1. What model would best apply to your mission, mandate, and objectives?

2. Is your unit perceived as a moneymaker?

3. Do your objectives give priority to research, innovation, product development, or product delivery?

Reward system

Ways of rewarding you for your effort:

1. Increments negotiated by a union or association
2. Salary negotiated with a senior administrator
3. Bonuses based on meeting targets
4. Ratings by colleagues

Decision-making authority

1. Does your unit decide on what courses and programmes need to be delivered?
2. Does your unit determine course content?
3. Can your unit allocate and reallocate budgets?
4. Does your unit have a unit-controlled development fund?
5. How independent do you think the unit is in terms of decision making?

Market orientation

1. Is your unit market driven?
2. Do you publish a market-oriented course calendar?
3. Do you use charge cards for tuition fee payment?
4. Do you publish regular press releases and media information?
5. Do you do market research and needs assessments?


1. Do you report to a president or vice president-academic?
2. Do you present proposed policy to a senate or governing council?
3. Do you make use of a community advisory council?
4. To whom would you send an annual report?

Contingency theory

Theories that explain management effectiveness in terms of situational moderator variables are called contingency theories. The contingency or situational approach recognizes that neither the democratic nor the autocratic extreme is effective in all extension management situations. Different traits are required in different situations. Table 1 describes the major features of five contingency theories and the Vroom and Yetton (1973) normative decision model. The table makes it easier to compare the theories with respect to content and validation. A synopsis of each is presented below:

· The path-goal theory examines how four aspects of behaviour influence subordinate satisfaction and motivation.

· Leadership substitute theory identifies aspects of the situation that make leadership behaviour redundant or irrelevant.

· The multiple linkage model uses a model of group performance with six intervening variables to explain leadership effectiveness.

· Fiddler's LPC model deals with the moderating influence of three situational variables on the leadership between a leader trait (LPC) and subordinate performance.

· Cognitive resources theory examines the conditions under which cognitive resources such as intelligence, experience, and technical expertise are related to group performance.

Table 1. Comparison of six contingency theories (Sources: Yuki, 1994, p. 311).

Contingency Theory

Leader Traits

Leader Behavior

Situational Variables

Intervening Variables

Validation Results

Path-Goal Theory


Instrumental, Supportive, Participative, Achievement

Many aspects

Expectancies, Valences, Role Ambiguity

Many Studies, some support

Leadership substitutes Theory


Instrumental, Supportive

Many aspects


Few Studies, inconclusive

Multiple linkage model


Many aspects

Many aspects

Effort, ability organization, teamwork, resources, external coordination

Few Studies, inconclusive

LPC Contingency Model



Task Structure, L-M Relations


Many studies, some support

Cognitive Resource Theory

Intelligence, Experience


Stress Group Support


Few studies, some support

Normative Decision Theory


Decision Procedures

Many aspects

Decision Quality and acceptance

Many studies, moderate support


Organizations constantly encounter forces driving them to change. Because change means doing something new and unknown, the natural reaction is to resist it. Extension programme managers must overcome this resistance and adopt innovative and efficient management techniques to remain high performers. They must improve their personal, team, and cultural management skills if they hope to adapt themselves to a changing world. Overwhelmingly, current management wisdom touts the goal of getting decisions made as low down in the organization as possible.

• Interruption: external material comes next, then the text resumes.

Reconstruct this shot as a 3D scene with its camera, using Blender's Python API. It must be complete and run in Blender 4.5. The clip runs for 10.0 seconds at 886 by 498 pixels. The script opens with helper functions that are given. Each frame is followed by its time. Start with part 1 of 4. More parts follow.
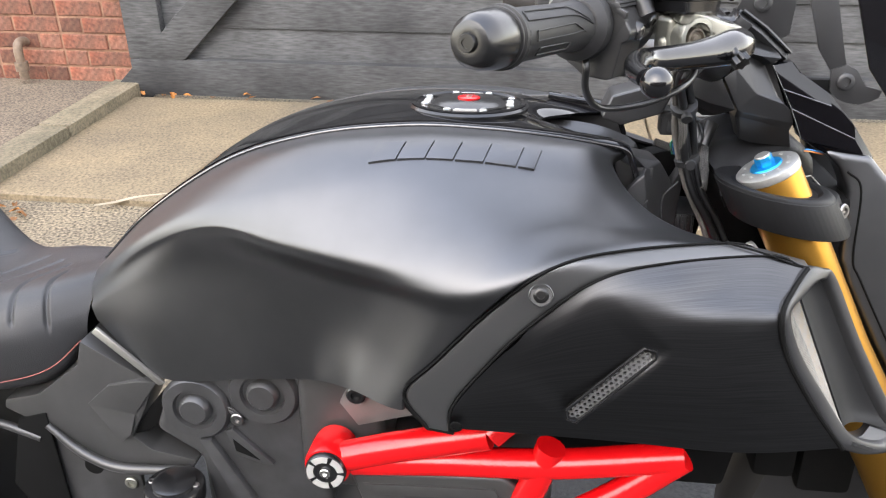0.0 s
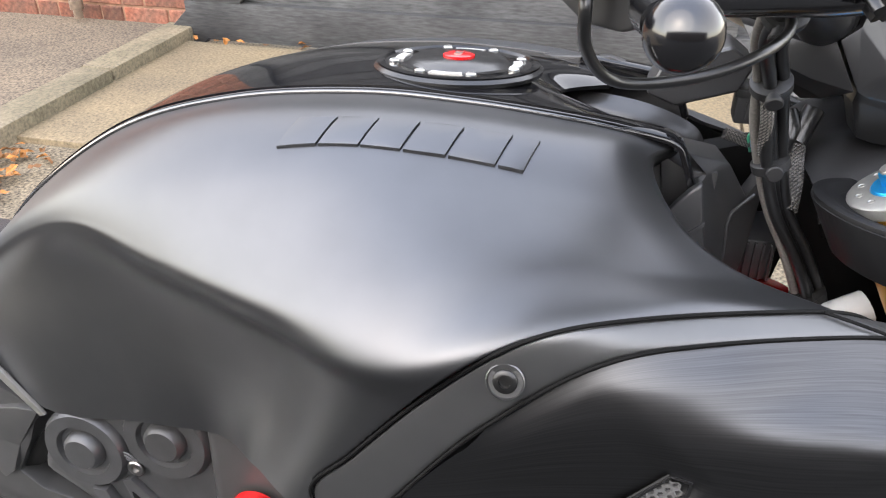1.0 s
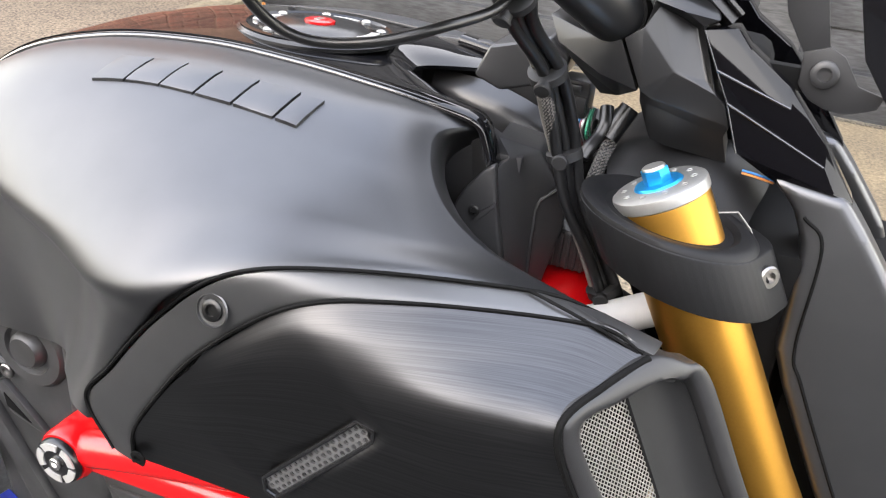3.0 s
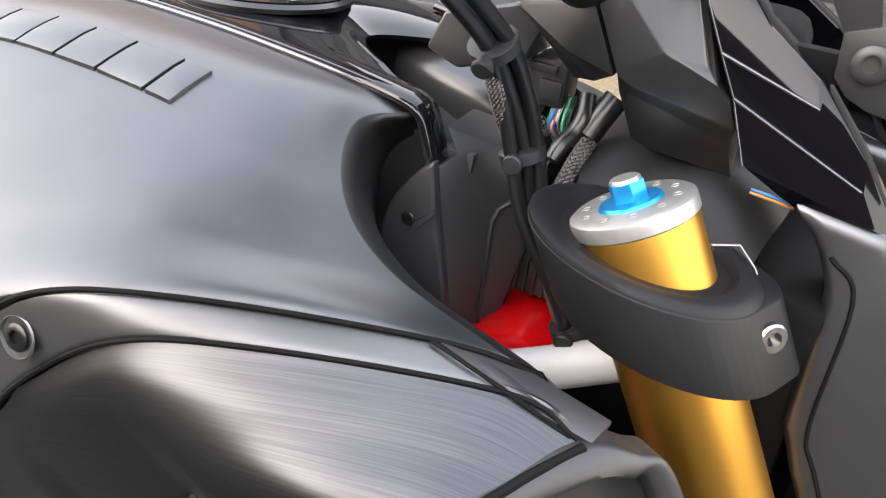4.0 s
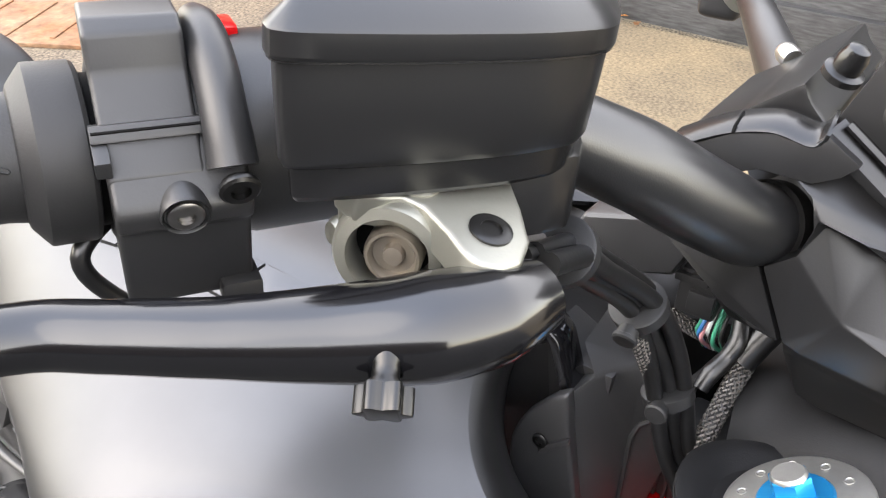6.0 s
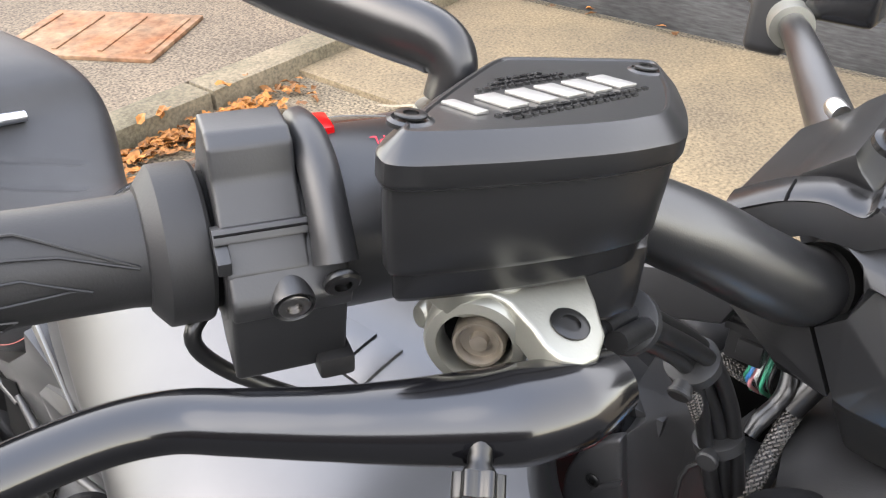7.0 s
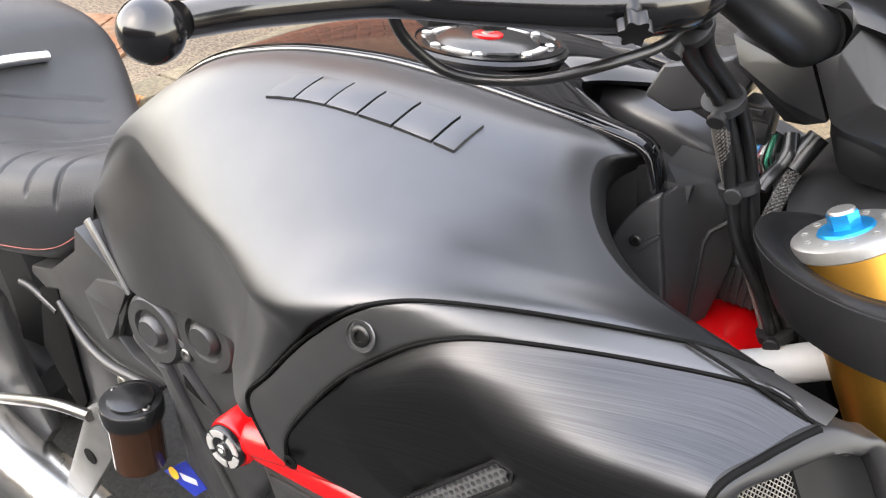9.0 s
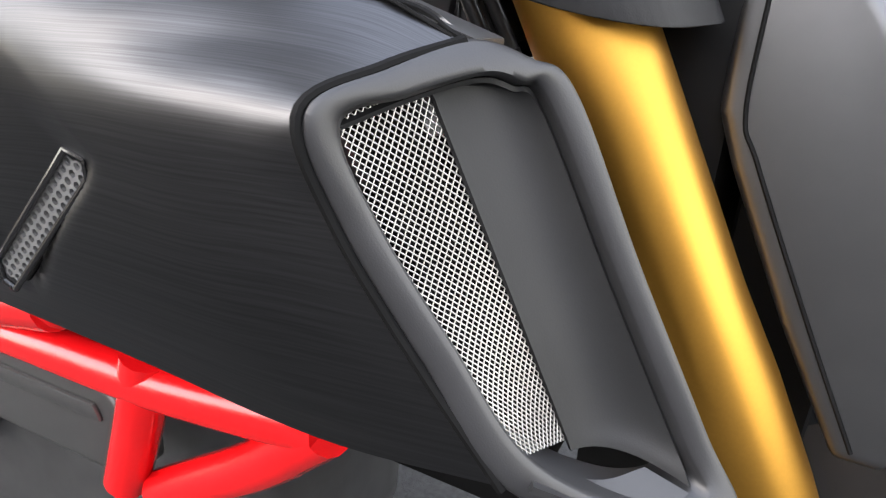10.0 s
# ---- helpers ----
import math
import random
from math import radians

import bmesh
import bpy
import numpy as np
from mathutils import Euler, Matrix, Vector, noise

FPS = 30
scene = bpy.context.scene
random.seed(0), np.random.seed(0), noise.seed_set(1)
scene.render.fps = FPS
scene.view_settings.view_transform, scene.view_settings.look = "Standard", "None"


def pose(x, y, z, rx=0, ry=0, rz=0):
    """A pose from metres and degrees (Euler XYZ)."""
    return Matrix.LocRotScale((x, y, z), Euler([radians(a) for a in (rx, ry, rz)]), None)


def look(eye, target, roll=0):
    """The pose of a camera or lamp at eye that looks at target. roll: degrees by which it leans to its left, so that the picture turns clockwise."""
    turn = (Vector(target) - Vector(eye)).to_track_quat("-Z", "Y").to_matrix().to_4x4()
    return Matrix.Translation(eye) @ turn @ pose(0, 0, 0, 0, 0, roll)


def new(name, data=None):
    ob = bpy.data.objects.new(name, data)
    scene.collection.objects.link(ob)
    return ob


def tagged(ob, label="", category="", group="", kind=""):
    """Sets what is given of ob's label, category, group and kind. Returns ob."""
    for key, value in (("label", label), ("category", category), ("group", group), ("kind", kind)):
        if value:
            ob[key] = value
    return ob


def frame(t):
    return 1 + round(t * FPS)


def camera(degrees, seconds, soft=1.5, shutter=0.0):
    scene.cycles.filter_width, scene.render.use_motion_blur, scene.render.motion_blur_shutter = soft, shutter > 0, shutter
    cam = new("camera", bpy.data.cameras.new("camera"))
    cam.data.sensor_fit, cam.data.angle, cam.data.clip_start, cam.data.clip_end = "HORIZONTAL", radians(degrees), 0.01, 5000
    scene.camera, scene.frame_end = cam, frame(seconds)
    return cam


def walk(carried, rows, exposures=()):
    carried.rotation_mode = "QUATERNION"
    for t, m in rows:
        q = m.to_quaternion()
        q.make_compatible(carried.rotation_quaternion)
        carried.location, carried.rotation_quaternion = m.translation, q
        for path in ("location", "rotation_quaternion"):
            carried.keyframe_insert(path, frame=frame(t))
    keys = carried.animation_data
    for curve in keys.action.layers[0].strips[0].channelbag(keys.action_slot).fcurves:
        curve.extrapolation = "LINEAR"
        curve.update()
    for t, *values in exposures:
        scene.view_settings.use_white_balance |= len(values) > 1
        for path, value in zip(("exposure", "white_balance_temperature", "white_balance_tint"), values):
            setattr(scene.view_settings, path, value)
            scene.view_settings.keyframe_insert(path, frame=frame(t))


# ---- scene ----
cam = camera(57.8, 10.0, soft=1.2)
PATH = [      # seconds, eye, target, roll
    (0, (0.0012, -0.0015, 1.1235), (-0.0002, 0.8801, 0.6516), -0.39),
    (0.5, (0.0596, 0.1723, 1.0754), (0.0109, 1.0372, 0.5758), -0.11),
    (1, (0.0863, 0.2516, 1.0450), (-0.0092, 1.1026, 0.5286), 0.11),
    (1.5, (0.1180, 0.2747, 1.0329), (-0.0116, 1.1190, 0.5130), 0.72),
    (2, (0.1829, 0.2382, 1.0443), (0.0345, 1.0806, 0.5262), 2.04),
    (2.5, (0.2435, 0.1927, 1.0505), (0.0805, 1.0299, 0.5285), 3.36),
    (3, (0.2851, 0.2519, 1.0451), (0.0993, 1.0819, 0.5193), 4.60),
    (3.2, (0.2981, 0.2895, 1.0348), (0.1014, 1.1126, 0.5021), 5.04),
    (4.3, (0.3347, 0.4024, 1.0046), (0.0578, 1.1833, 0.4446), 4.94),
    (4.5, (0.3259, 0.4134, 1.0140), (0.0309, 1.1825, 0.4469), 4.42),
    (5, (0.3057, 0.4472, 1.0452), (-0.0349, 1.1878, 0.4659), 2.51),
    (5.5, (0.2934, 0.4675, 1.0701), (-0.0743, 1.1938, 0.4893), 1.35),
    (5.7, (0.2907, 0.4709, 1.0814), (-0.0868, 1.1923, 0.5007), 0.84),
    (6.8, (0.2796, 0.4643, 1.1293), (-0.1400, 1.1619, 0.5485), -1.08),
    (7, (0.2765, 0.4602, 1.1312), (-0.1503, 1.1557, 0.5531), -1.16),
    (7.5, (0.2413, 0.4141, 1.1367), (-0.1996, 1.1068, 0.5659), -1.31),
    (8, (0.2116, 0.3697, 1.1373), (-0.2260, 1.0707, 0.5742), -1.19),
    (8.5, (0.2347, 0.3206, 1.1035), (-0.1763, 1.0452, 0.5503), -0.42),
    (9, (0.2853, 0.2815, 1.0636), (-0.0927, 1.0249, 0.5119), -0.04),
    (9.5, (0.3612, 0.3246, 0.9582), (0.0249, 1.0954, 0.4172), 0.76),
    (10, (0.4185, 0.3444, 0.8568), (0.1204, 1.1451, 0.3371), 1.19),
]
walk(cam, [(t, look(eye, target, roll)) for t, eye, target, roll in PATH],
     exposures=[(0.0, 2.38, 6500, 10), (1.5, 2.48, 6500, 10), (3.0, 2.53, 6600, 10), (4.5, 2.62, 6800, 10), (5.5, 2.62, 6800, 10), (7.0, 2.46, 6600, 10), (8.0, 2.40, 6600, 10), (9.0, 2.52, 6750, 10), (10.0, 2.54, 6450, 10)])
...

The basic idea is that since people closest to the work are likely to know the most about solving problems in their areas, they should be involved in the decisions concerning those areas. An added benefit is that they are more motivated if they have some control over their work and over their own destinies.

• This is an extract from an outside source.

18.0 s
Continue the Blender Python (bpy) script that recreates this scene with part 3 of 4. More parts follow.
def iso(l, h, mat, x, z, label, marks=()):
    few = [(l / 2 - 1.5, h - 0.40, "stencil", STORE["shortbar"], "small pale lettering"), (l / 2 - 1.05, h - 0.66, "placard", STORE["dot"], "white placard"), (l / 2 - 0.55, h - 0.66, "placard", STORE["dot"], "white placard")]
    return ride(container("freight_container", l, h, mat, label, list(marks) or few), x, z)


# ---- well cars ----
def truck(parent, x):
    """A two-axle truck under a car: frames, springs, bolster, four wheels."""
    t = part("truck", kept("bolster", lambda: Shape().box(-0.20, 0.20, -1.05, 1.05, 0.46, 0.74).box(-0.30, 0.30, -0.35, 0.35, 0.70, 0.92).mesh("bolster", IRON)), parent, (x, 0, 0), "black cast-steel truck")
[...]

There is still considerable discussion as to whether management is an art or a science, a philosophy or a skill. No one sustainable model can holistically encompass all management situations and environments. Management can be defined as the rational assessment of a situation and the systematic selection of goals and purposes; the systematic development of strategies to achieve these goals; the marshalling of the required resources, the rational design, organization, direction, and control of the activities required to attain the selected procedures (McNeil & Clemmer, 1988). Managers typically engage in a large number of discrete activities each day, and the average number of activities appears to increase at lower levels of management. The activities, however, are usually very brief in duration (Mintzberg, 1973).

To carry out their responsibilities, managers need to obtain recent, relevant information that exists in books, journals, and people's heads who are widely scattered within and outside the organization. They have to make decisions based on information that is both overwhelming and incomplete. In addition, managers need to get cooperation from subordinates, peers, superiors, and people over whom they may have no formal authority. Factors that affect managers include level of management, size of the organizational unit, function of the unit, lateral interdependence, crisis conditions, and stage in the organizational life cycle.

Despite all these demands and constraints, managers do have some alternatives. They have a choice in what aspects of the job to emphasize and how to allocate their time. Generally managers are engaged in four types of activities: 1) building and maintaining relationships, (2) getting and giving information, (3) influencing people, and (4) decision making.